> _GIVEN INSTRUCTION_: Copy the data that follows, character for character, minus the pictures.
::: COLLECTED MATERIAL
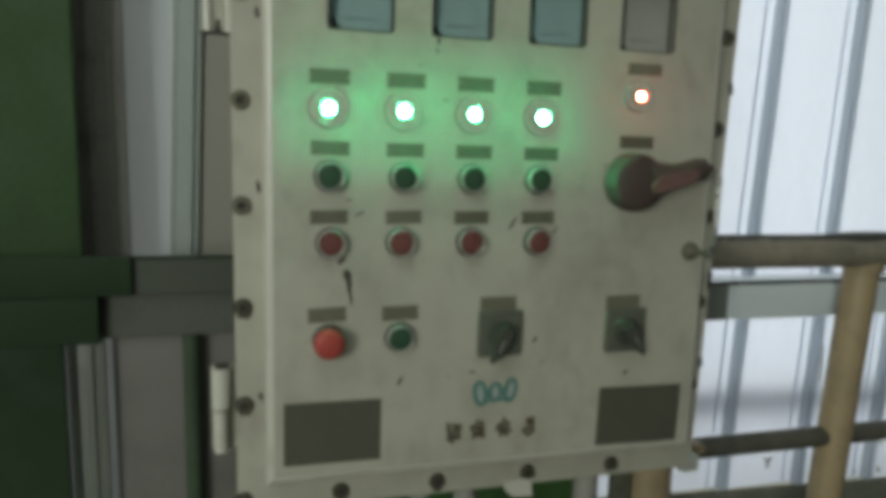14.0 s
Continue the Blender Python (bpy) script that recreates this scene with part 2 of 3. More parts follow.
COLUMN_GREY = material("grimy_steel_column", (0.32, 0.31, 0.265), 0.6, grain=150, vary=0.12, stain=5, stain_colour=(0.06, 0.065, 0.05), stain_amount=0.6)
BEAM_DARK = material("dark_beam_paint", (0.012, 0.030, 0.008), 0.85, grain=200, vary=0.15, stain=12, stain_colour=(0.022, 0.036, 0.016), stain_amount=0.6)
BEAM_PALE = material("faded_beam_paint", (0.074, 0.077, 0.060), 0.6, grain=200, vary=0.12, stain=10)
BEAM_GREY = material("grey_beam_paint", (0.046, 0.054, 0.038), 0.6, grain=200, vary=0.12, stain=10)
CONDUIT = material("dusty_green_pipe", (0.05, 0.075, 0.042), 0.75, grain=200, vary=0.12, stain=12)
BOARD = material("grey_board", (0.145, 0.138, 0.12), 0.65, grain=200, vary=0.08, stain=5)
STRUT = material("pale_strut", (0.135, 0.148, 0.122), 0.5, grain=250, vary=0.08, stain=10)
STEEL_RIB = material("dusty_steel_rib", (0.30, 0.335, 0.30), 0.55, grain=200, vary=0.06, bump=0.1, stain=4, stain_colour=(0.2, 0.21, 0.18), stain_amount=0.4)
WHITE_SHEET = material("white_steel_sheet", (0.33, 0.335, 0.31), 0.45, grain=200, vary=0.04, bump=0.1, stain=3, stain_amount=0.3)
FIBRE = sheet_material("translucent_sheet", (0.77, 0.83, 0.95), 0.62)
FIBRE_EDGE = sheet_material("translucent_lap_edge", (0.72, 0.77, 0.87), 0.58)
# weaker daylight on the west sheets is put into this duller, less clear copy
FIBRE_SHADED = sheet_material("shaded_translucent_sheet", (0.47, 0.50, 0.50), 0.15)
# the cabinet's shadow on the sheet beside it is put into this grey-brown
SHADED_SHEET = material("cabinet_shaded_sheet", (0.235, 0.225, 0.185), 0.6, grain=200, vary=0.04, bump=0.1, stain=3, stain_amount=0.3)
FIBRE_LAP = sheet_material("translucent_lap", (0.58, 0.63, 0.69), 0.50, amount=0.4)
SHEET_DIRT = sheet_material("dirt_on_sheet", (0.36, 0.37, 0.31), 0.35)
CONCRETE = material("concrete", (0.11, 0.108, 0.1), 0.85, grain=60, vary=0.12, bump=0.5, stain=2.5, stain_amount=0.5)
PLASTER = material("hall_plaster", (0.24, 0.24, 0.225), 0.85, grain=40, vary=0.06, stain=1.2, stain_amount=0.3)
ROOFING = material("roof_sheet", (0.36, 0.38, 0.38), 0.6, grain=40, vary=0.05, stain=1.2)
SOIL = material("yard_ground", (0.10, 0.095, 0.08), 0.9, grain=8, vary=0.2, stain=0.6)
PLINTH = material("dusty_plinth", (0.25, 0.255, 0.205), 0.8, grain=120, vary=0.15, bump=0.5, stain=7, stain_colour=(0.12, 0.13, 0.09), stain_amount=0.7, stain_from=0.42, stain_to=0.66)
CABLE = material("pale_cable", (0.33, 0.32, 0.28), 0.55, grain=400, vary=0.1, stain=20)
MACHINE = material("dark_green_machine", (0.04, 0.10, 0.022), 0.6, grain=150, vary=0.2, stain=8)

# ---- mesh helpers ----
ORIGIN = {}


def part(name, bm, mat, parent=None, label="", at=(0, 0, 0), smooth=True):
    """One mesh object at a place in the world, under a thing or a part."""
    me = bm
    if not isinstance(bm, bpy.types.Mesh):
        bmesh.ops.recalc_face_normals(bm, faces=bm.faces)
        me = bpy.data.meshes.new(name)
        bm.to_mesh(me)
        bm.free()
        if not me.materials:
            me.materials.append(mat)
        if smooth:
            me.polygons.foreach_set("use_smooth", [True] * len(me.polygons))
            me.set_sharp_from_angle(angle=radians(35))
    ob = new(name, me)
    if parent is not None:
        ob.parent = parent
        ob.location = Vector(at) - ORIGIN[parent.name]
    else:
        ob.location = at
    ORIGIN[ob.name] = Vector(at)
    if label:
        ob["label"] = label
    return ob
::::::
> _CORRECT OUTPUT_:
14.0 s
Continue the Blender Python (bpy) script that recreates this scene with part 2 of 3. More parts follow.
COLUMN_GREY = material("grimy_steel_column", (0.32, 0.31, 0.265), 0.6, grain=150, vary=0.12, stain=5, stain_colour=(0.06, 0.065, 0.05), stain_amount=0.6)
BEAM_DARK = material("dark_beam_paint", (0.012, 0.030, 0.008), 0.85, grain=200, vary=0.15, stain=12, stain_colour=(0.022, 0.036, 0.016), stain_amount=0.6)
BEAM_PALE = material("faded_beam_paint", (0.074, 0.077, 0.060), 0.6, grain=200, vary=0.12, stain=10)
BEAM_GREY = material("grey_beam_paint", (0.046, 0.054, 0.038), 0.6, grain=200, vary=0.12, stain=10)
CONDUIT = material("dusty_green_pipe", (0.05, 0.075, 0.042), 0.75, grain=200, vary=0.12, stain=12)
BOARD = material("grey_board", (0.145, 0.138, 0.12), 0.65, grain=200, vary=0.08, stain=5)
STRUT = material("pale_strut", (0.135, 0.148, 0.122), 0.5, grain=250, vary=0.08, stain=10)
STEEL_RIB = material("dusty_steel_rib", (0.30, 0.335, 0.30), 0.55, grain=200, vary=0.06, bump=0.1, stain=4, stain_colour=(0.2, 0.21, 0.18), stain_amount=0.4)
WHITE_SHEET = material("white_steel_sheet", (0.33, 0.335, 0.31), 0.45, grain=200, vary=0.04, bump=0.1, stain=3, stain_amount=0.3)
FIBRE = sheet_material("translucent_sheet", (0.77, 0.83, 0.95), 0.62)
FIBRE_EDGE = sheet_material("translucent_lap_edge", (0.72, 0.77, 0.87), 0.58)
# weaker daylight on the west sheets is put into this duller, less clear copy
FIBRE_SHADED = sheet_material("shaded_translucent_sheet", (0.47, 0.50, 0.50), 0.15)
# the cabinet's shadow on the sheet beside it is put into this grey-brown
SHADED_SHEET = material("cabinet_shaded_sheet", (0.235, 0.225, 0.185), 0.6, grain=200, vary=0.04, bump=0.1, stain=3, stain_amount=0.3)
FIBRE_LAP = sheet_material("translucent_lap", (0.58, 0.63, 0.69), 0.50, amount=0.4)
SHEET_DIRT = sheet_material("dirt_on_sheet", (0.36, 0.37, 0.31), 0.35)
CONCRETE = material("concrete", (0.11, 0.108, 0.1), 0.85, grain=60, vary=0.12, bump=0.5, stain=2.5, stain_amount=0.5)
PLASTER = material("hall_plaster", (0.24, 0.24, 0.225), 0.85, grain=40, vary=0.06, stain=1.2, stain_amount=0.3)
ROOFING = material("roof_sheet", (0.36, 0.38, 0.38), 0.6, grain=40, vary=0.05, stain=1.2)
SOIL = material("yard_ground", (0.10, 0.095, 0.08), 0.9, grain=8, vary=0.2, stain=0.6)
PLINTH = material("dusty_plinth", (0.25, 0.255, 0.205), 0.8, grain=120, vary=0.15, bump=0.5, stain=7, stain_colour=(0.12, 0.13, 0.09), stain_amount=0.7, stain_from=0.42, stain_to=0.66)
CABLE = material("pale_cable", (0.33, 0.32, 0.28), 0.55, grain=400, vary=0.1, stain=20)
MACHINE = material("dark_green_machine", (0.04, 0.10, 0.022), 0.6, grain=150, vary=0.2, stain=8)

# ---- mesh helpers ----
ORIGIN = {}


def part(name, bm, mat, parent=None, label="", at=(0, 0, 0), smooth=True):
    """One mesh object at a place in the world, under a thing or a part."""
    me = bm
    if not isinstance(bm, bpy.types.Mesh):
        bmesh.ops.recalc_face_normals(bm, faces=bm.faces)
        me = bpy.data.meshes.new(name)
        bm.to_mesh(me)
        bm.free()
        if not me.materials:
            me.materials.append(mat)
        if smooth:
            me.polygons.foreach_set("use_smooth", [True] * len(me.polygons))
            me.set_sharp_from_angle(angle=radians(35))
    ob = new(name, me)
    if parent is not None:
        ob.parent = parent
        ob.location = Vector(at) - ORIGIN[parent.name]
    else:
        ob.location = at
    ORIGIN[ob.name] = Vector(at)
    if label:
        ob["label"] = label
    return ob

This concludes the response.